На изгибе небес - страница 11



– Ничего себе, Семёныч, картиночку ты изобразил! Сто шестнадцать пополам***** ещё ведь совсем не отменили. Не боишься?

– Ну, если ты не заложишь, – улыбнулся он и потянулся к стакану. – Нарушим что ли традицию? Уж очень разговор, вижу, для тебя интересный. Это тоже, кивнул на тетрадь, – запишешь?

– Сам же говорил, писать нужно только правду.

– Ага, вот оно как, значит. Ну, валяй, пиши, – махнул он рукой, разливая спирт по стаканам. – Кстати, ты коммунист?

– Как ни отлынивал – заставили вступить. Лётчик и не коммунист в наше время редкость. Да и с переучиванием на другую технику проблемы. Как у нас говорил командир эскадрильи Буренин, и хрен бы с ней. Но вот ежемесячных 15-20 рублей партвзносов жалко.

– Это точно! У меня и больше бывало. Ну, по глотку! Будь здоров! И чтобы эта муть, – кивнул за окно, – наконец кончилась.

А муть и не думала успокаиваться. За окном давно была полярная ночь, и что-то в ней там выло, свистело, скребло в окна сухим, как наждак, снегом и казалось, что весь мир состоит только из этого. Не верилось, что где-то есть большие города, тёплые моря, а на пляжах весёлые, беспечные и загорелые люди.

– Так вот, – выдохнув, произнёс Семёныч, меняя тему и переходя к старому. – В какое-то время я вдруг ясно понял: не моя это была женщина. Сейчас даже не скажу, а любил ли я её? Вроде бы и любил, ну а порой кажется, что и нет. А, может, мне просто не довелось в жизни испытать той всеобъемлющей и испепеляющей любви? Как ты думаешь?

Я даже рассмеялся этому вопросу.

– Семёныч, ты в два раза старше меня, прошёл такой жизненный путь, а задаёшь мне, юнцу, этот вопрос, как будто я могу знать больше тебя.

– Ну, вы, молодые, сейчас все ранние. Это нам в юные годы некогда было особо шуры-муры крутить. А сейчас время другое. А я вот в свои старые годы оказался на распутье и не знаю, как быть и что делать? Уйти на пенсию, разменять квартиру и запить? Нет, это не моё. Вот и остаётся только одно до конца: летать. Лебезить перед врачами, давать им взятки, дарить подарки, чтобы допустили к полётам. А когда окончательно спишут – будь, что будет.

– Ещё полетаешь, Семёныч, – ободрил я его, – ты прекрасно выглядишь.

– Да ладно тебе, я не девушка, чтобы комплименты выслушивать.
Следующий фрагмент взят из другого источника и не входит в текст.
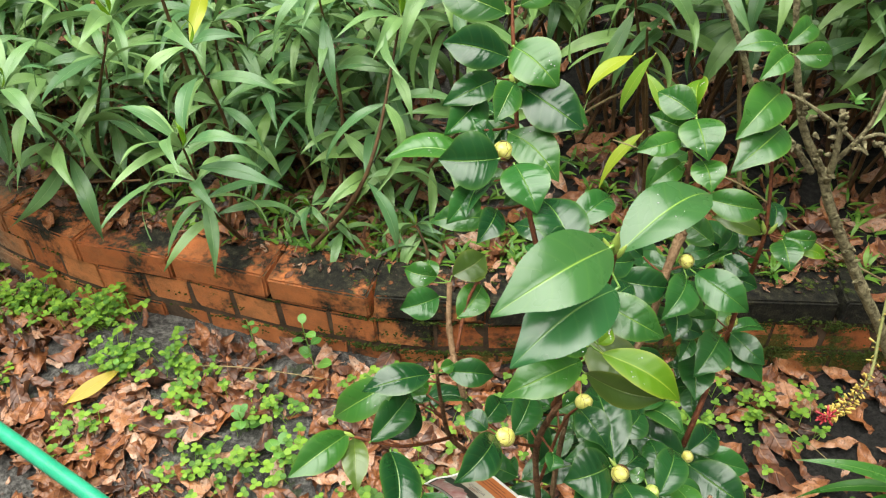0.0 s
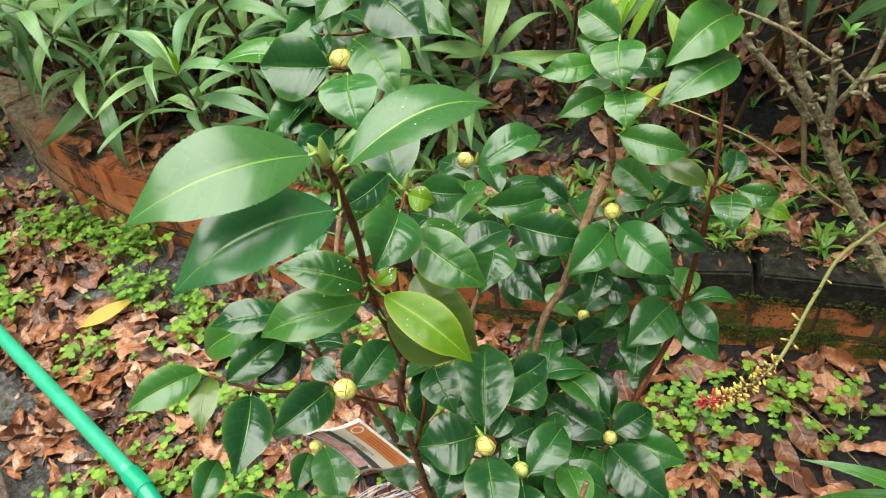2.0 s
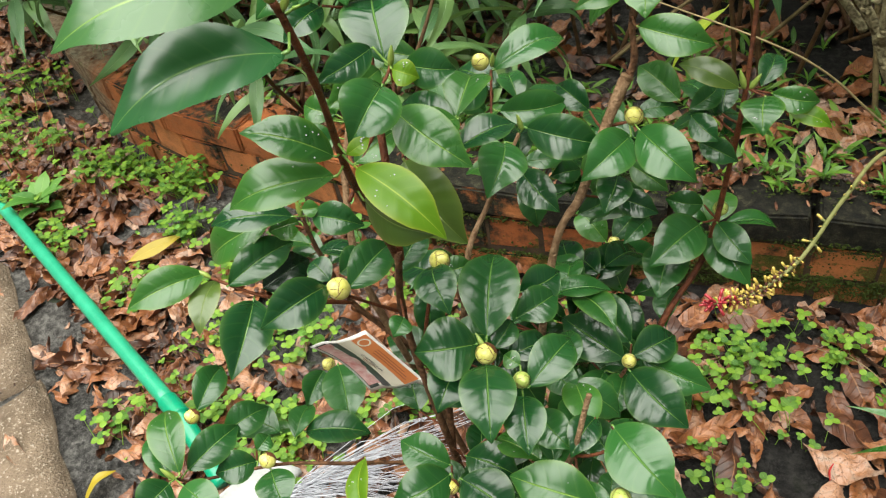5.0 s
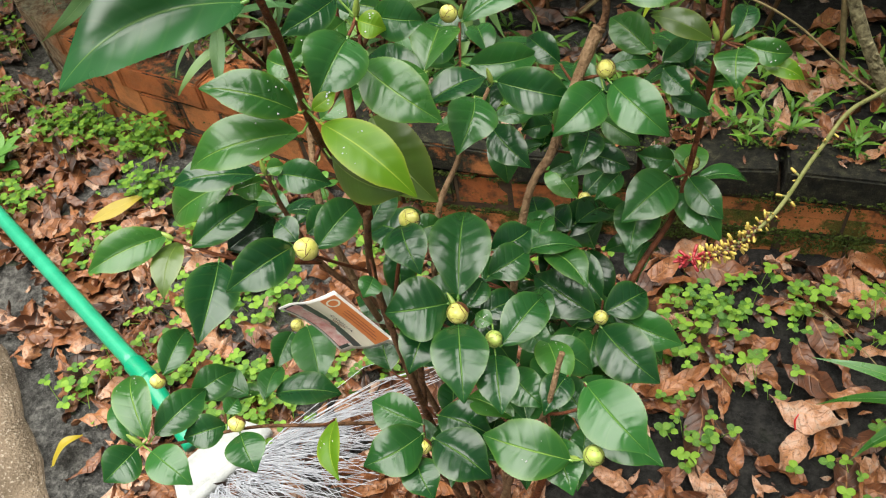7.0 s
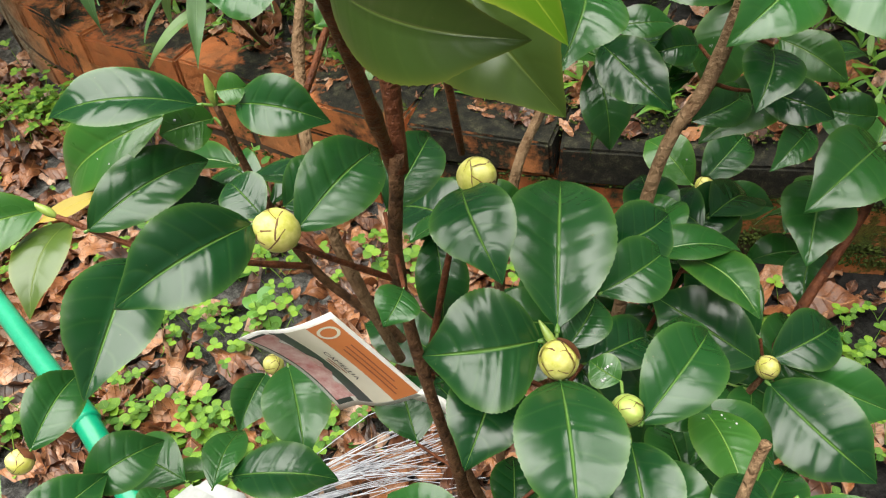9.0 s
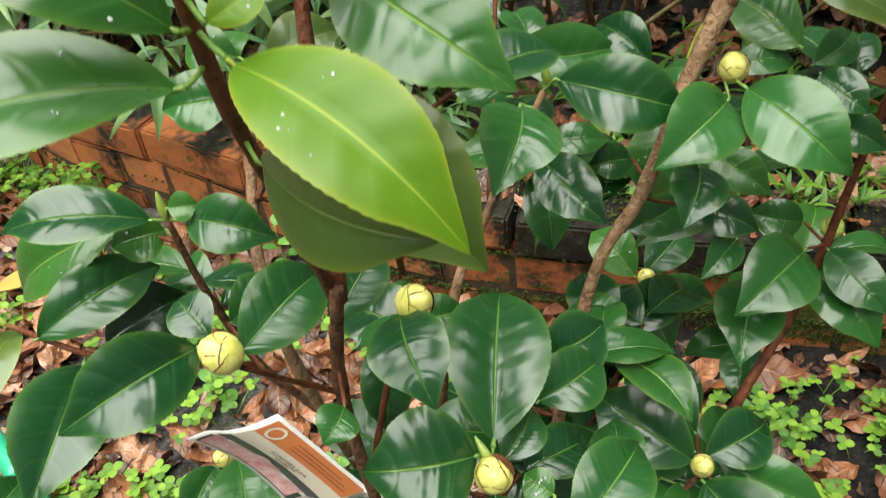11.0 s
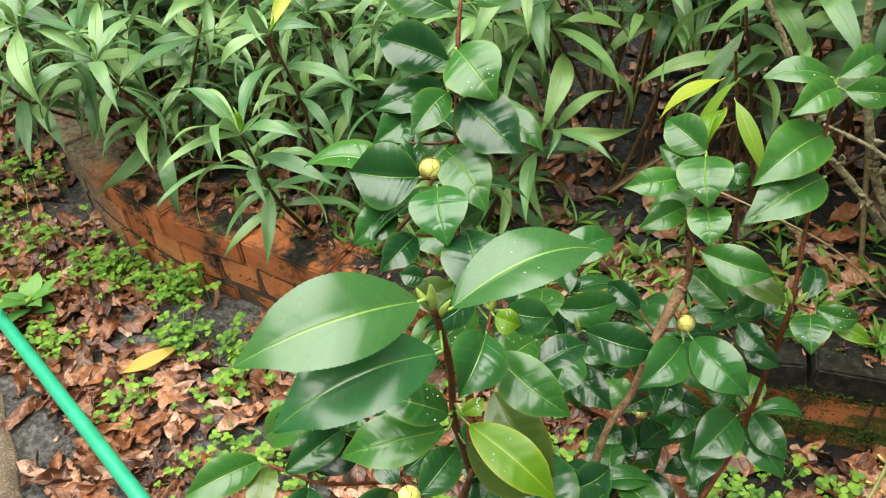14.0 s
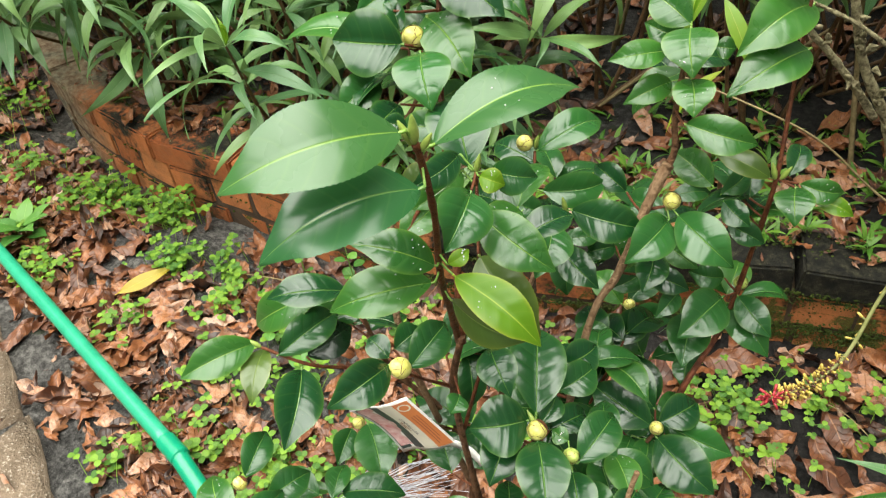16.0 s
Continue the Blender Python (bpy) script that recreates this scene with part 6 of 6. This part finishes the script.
def narrow_shrub(base, tops, near, seed, size=0.15, bare=0.0):
    """Canes from base to each top, leaves in whorls down from the tops."""
    rng = random.Random(seed)
    b = Vector(base)
    shrub2 = thing("narrow_leaved_shrub", b, "upright shrub with long narrow mid-green leaves on brown canes", "shrub", "narrow-leaved shrubs in the bed")
    g = Geo()
    for n, top in enumerate(tops):
        t = Vector(top)
        side = Vector((rng.gauss(0, 0.03), rng.gauss(0, 0.03), 0))
        foot = b + Vector((rng.gauss(0, 0.02), rng.gauss(0, 0.02), -0.02))
        line = smooth_line([(*foot, 0.0045), (*(foot.lerp(t, 0.5) + side), 0.0036), (*t, 0.0018)], 10)
        v, f, uv = tube(line, 6)
        part("cane", mesh_data("cane", v, f, CANE, uv), shrub2)
        whorls = rng.randint(4, 6)
        for w in range(whorls):
            s = 1 - (w / whorls) ** 1.1 * rng.uniform(0.5, 0.68) * (1 - bare)
            c = Vector(line[min(len(line) - 1, int(s * (len(line) - 1)))][:3])
            count = rng.randint(8, 11) if w == 0 else rng.randint(3, 6)
            t0 = rng.uniform(0, 6.28)
            for k in range(count):
                a = t0 + k * 6.283 / count + rng.uniform(-0.3, 0.3)
                rise = rng.uniform(-0.45, 0.85) if w == 0 else rng.uniform(-0.9, 0.3)
                ln = size * rng.uniform(0.65, 1.15) * (0.85 if w == 0 and k % 3 == 0 else 1)
                d = Vector((math.cos(a), math.sin(a), rise)).normalized()
                d = (d + Vector((0, 0, -0.25))).normalized()
                m = aim(c, c + d, rng.gauss(0, 24)) @ Matrix.Scale(ln, 4)
                if near:
                    part("leaf", rng.choice(YELLOW_MESHES) if rng.random() < 0.03 else rng.choice(NARROW_MESHES), shrub2, m)
                else:
                    g.add(*rng.choice(NARROW_SHAPES), at=m)
            if w == 0 and near:
                for k in range(2):
                    d = Vector((rng.gauss(0, 0.25), rng.gauss(0, 0.25), 1)).normalized()
                    part("young_leaf", LIGHT_MESH, shrub2, aim(t, t + d, rng.uniform(0, 360)) @ Matrix.Scale(size * 0.32, 4), "light green young leaf")
    if not near:
        part("foliage", g.mesh("foliage", NARROW_STUFF), shrub2, None, "dense narrow green leaves", "stuff")


def in_bed(x, y):
    return (x, y, bed_z(x, y))


narrow_shrub(in_bed(-0.42, 1.32), [(-0.376, 1.124, 0.470), (-0.40, 1.31, 0.540)], True, 101)
narrow_shrub(in_bed(-0.23, 1.27), [(-0.20, 1.40, 0.60), (-0.06, 1.36, 0.56)], True, 102)
narrow_shrub(in_bed(-0.72, 1.46), [(-0.70, 1.25, 0.50), (-0.82, 1.24, 0.56), (-0.56, 1.40, 0.55)], True, 103)
narrow_shrub(in_bed(-0.245, 1.315), [(-0.245, 1.300, 0.22)], True, 104, 0.085)
narrow_shrub(in_bed(-0.06, 1.29), [(-0.05, 1.27, 0.20)], True, 105, 0.08)
narrow_shrub(in_bed(-1.0, 1.62), [(-0.95, 1.22, 0.54), (-1.06, 1.32, 0.60), (-1.10, 1.48, 0.45)], True, 106)


def build_thicket():
    rng = random.Random(81)
    for n in range(10):
        x = -1.25 + 0.125 * n + rng.uniform(-0.04, 0.04)
        y = wall_y(x) + rng.uniform(0.20, 0.34)
        narrow_shrub(in_bed(x, y), [(x + rng.gauss(0, 0.08), y + rng.gauss(0, 0.06), rng.uniform(0.30, 0.52)) for _ in range(2)], False, 700 + n, rng.uniform(0.12, 0.15))
    k = 0
    # leafy to the ground beside the stump end, tall and bare-legged further along
    for row, (y0, lo, hi) in enumerate(((1.60, 0.46, 0.62), (1.88, 0.46, 0.66), (2.25, 0.48, 0.70), (2.75, 0.5, 0.75))):
        x = -1.45 - 0.25 * row
        while x < 1.45 + 0.35 * row:
            y = y0 + rng.uniform(-0.14, 0.14)
            tall = x > -0.02
            n = 3 if not tall else 4
            tops = [(x + rng.gauss(0, 0.14), y + rng.gauss(-0.05, 0.13), rng.uniform(lo, hi) + (0.15 if tall else 0)) for _ in range(n)]
            narrow_shrub(in_bed(x, y), tops, False, 200 + k, 0.15, 0.40 if tall else 0.0)
            k += 1
            x += rng.uniform(0.19, 0.27)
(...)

Сам себе признаться боюсь, но вот тут, – приложил ладонь к груди, – стал иногда замечать: не так что-то там работает. Хорошо бы, если сразу – и в небеса. А пойдёшь с жалобой к врачам – спишут и не поморщатся. Такие вот, брат, мои старые дела. А сын у меня, – он взял стакан, посмотрел зачем-то его на свет и поставил на место, – а сын у меня сидит за фарцовку и наркотики. За это у нас много дают.

Он снова взял пустой стакан, покрутил его, снова посмотрел на свет и снова поставил на место. Волнуется, понял я. Непросто даётся ему этот разговор.

– А мог бы ведь вот, как ты, – сглотнув слюну, произнёс. И увидев мой сожалеющий взгляд, уже другим голосом произнес: – Ладно, замяли. Ничего уже не вернуть.

В коридоре раздался весёлых хохот, дверь в нашу восьмиместную каюту распахнулась и ввалились ребята, до маковки занесённые снежной пылью. Быстро сдёрнули с себя арктические неуклюжие шубы и унты.

– Вы, я вижу, тоже тут время зря не теряли, – кивнув на стол с бутылкой, сказал молодой бортмеханик из экипажа Семёныча.

– Не вам одним, – пробурчал тот в ответ. – Как время провели? Что-то не все явились. Где ещё двое?